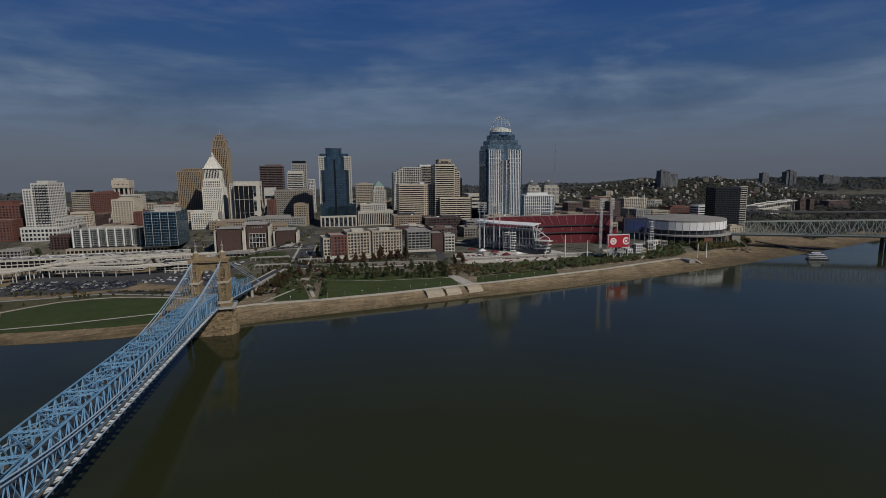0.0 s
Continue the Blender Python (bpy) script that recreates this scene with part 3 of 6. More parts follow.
========================================
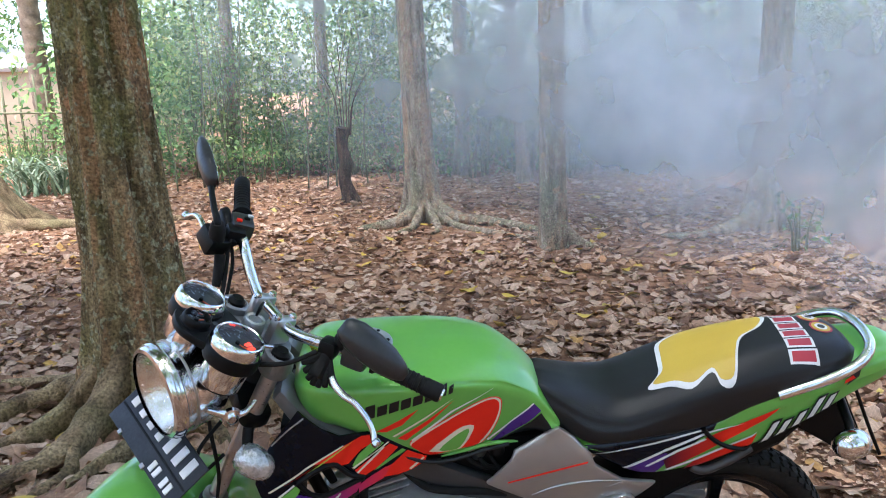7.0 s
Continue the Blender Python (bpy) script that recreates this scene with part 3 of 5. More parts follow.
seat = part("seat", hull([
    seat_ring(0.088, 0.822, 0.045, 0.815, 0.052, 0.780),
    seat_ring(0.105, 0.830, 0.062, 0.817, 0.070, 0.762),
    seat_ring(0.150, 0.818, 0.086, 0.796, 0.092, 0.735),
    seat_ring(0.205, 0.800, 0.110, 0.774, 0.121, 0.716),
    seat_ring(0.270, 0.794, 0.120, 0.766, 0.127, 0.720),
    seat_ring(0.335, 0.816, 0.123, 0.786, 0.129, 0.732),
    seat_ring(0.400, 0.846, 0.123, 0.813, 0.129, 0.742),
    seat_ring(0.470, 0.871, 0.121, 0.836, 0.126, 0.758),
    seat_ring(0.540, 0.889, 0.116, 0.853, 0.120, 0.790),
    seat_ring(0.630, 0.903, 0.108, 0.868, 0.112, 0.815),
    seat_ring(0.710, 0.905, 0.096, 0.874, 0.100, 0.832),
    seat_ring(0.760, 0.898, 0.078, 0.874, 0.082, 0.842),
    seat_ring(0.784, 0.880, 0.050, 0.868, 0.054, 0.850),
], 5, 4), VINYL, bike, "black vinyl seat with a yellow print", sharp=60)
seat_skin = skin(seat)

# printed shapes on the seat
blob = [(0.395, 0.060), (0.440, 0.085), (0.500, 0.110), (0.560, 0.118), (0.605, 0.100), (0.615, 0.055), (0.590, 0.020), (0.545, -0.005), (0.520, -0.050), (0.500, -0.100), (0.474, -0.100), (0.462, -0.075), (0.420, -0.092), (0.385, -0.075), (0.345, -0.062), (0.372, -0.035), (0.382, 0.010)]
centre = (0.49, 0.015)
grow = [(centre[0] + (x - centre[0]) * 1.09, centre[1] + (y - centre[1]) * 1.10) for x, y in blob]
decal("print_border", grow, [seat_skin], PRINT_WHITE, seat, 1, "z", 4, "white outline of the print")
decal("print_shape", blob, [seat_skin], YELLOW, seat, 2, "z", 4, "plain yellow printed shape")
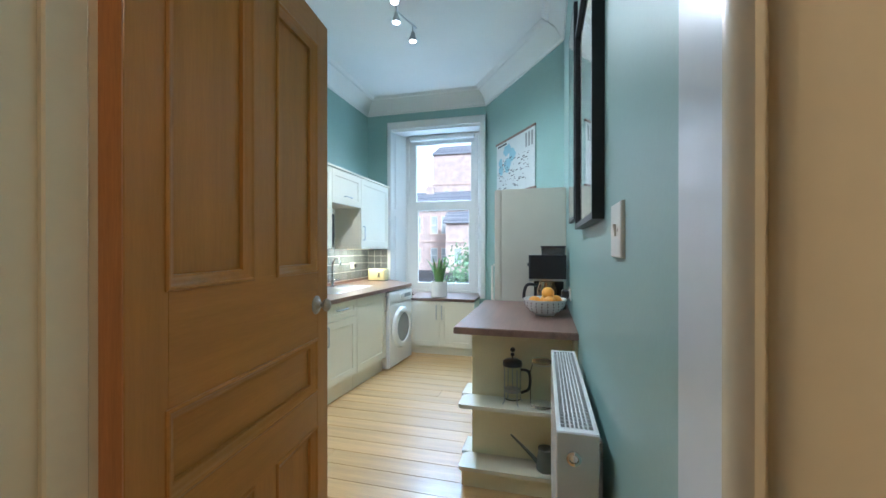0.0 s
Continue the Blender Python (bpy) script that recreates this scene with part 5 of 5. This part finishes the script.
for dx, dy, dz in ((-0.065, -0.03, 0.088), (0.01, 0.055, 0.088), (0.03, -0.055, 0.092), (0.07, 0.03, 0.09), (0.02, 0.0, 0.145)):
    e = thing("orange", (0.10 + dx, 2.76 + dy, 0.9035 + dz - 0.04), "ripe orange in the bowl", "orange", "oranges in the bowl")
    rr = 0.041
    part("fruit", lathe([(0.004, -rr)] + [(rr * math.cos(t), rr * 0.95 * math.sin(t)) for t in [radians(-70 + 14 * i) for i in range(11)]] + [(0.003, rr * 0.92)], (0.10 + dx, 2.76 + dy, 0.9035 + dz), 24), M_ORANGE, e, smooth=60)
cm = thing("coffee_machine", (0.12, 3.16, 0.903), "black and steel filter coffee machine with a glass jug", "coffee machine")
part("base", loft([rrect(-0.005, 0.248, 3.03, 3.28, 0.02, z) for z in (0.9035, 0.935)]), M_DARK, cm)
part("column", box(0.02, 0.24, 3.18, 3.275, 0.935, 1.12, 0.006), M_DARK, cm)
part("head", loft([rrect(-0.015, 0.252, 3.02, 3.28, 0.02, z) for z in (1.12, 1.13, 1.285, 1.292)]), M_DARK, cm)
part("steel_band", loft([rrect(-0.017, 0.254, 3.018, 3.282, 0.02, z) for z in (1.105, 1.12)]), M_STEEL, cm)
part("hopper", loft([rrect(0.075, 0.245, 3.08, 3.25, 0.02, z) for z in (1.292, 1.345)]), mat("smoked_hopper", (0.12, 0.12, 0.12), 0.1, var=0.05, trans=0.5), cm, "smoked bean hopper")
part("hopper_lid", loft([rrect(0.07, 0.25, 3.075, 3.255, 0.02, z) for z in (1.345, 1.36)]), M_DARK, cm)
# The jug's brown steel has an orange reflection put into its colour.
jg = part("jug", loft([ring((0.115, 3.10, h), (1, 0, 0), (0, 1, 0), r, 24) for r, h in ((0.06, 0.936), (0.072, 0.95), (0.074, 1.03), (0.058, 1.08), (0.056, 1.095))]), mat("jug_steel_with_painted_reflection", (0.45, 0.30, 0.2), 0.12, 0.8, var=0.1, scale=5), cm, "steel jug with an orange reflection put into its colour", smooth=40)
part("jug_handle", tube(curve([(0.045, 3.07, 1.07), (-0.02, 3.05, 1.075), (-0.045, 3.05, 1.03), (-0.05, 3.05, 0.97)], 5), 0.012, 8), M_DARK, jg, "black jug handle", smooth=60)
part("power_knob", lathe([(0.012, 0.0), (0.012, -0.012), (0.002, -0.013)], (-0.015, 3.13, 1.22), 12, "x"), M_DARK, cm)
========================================
## STATED EXERCISE
Locate all lines holding the word "scene", then copy them out.

## SOLVED EXERCISE
Continue the Blender Python (bpy) script that recreates this scene with part 3 of 6. More parts follow.
Continue the Blender Python (bpy) script that recreates this scene with part 3 of 5. More parts follow.
Continue the Blender Python (bpy) script that recreates this scene with part 5 of 5. This part finishes the script.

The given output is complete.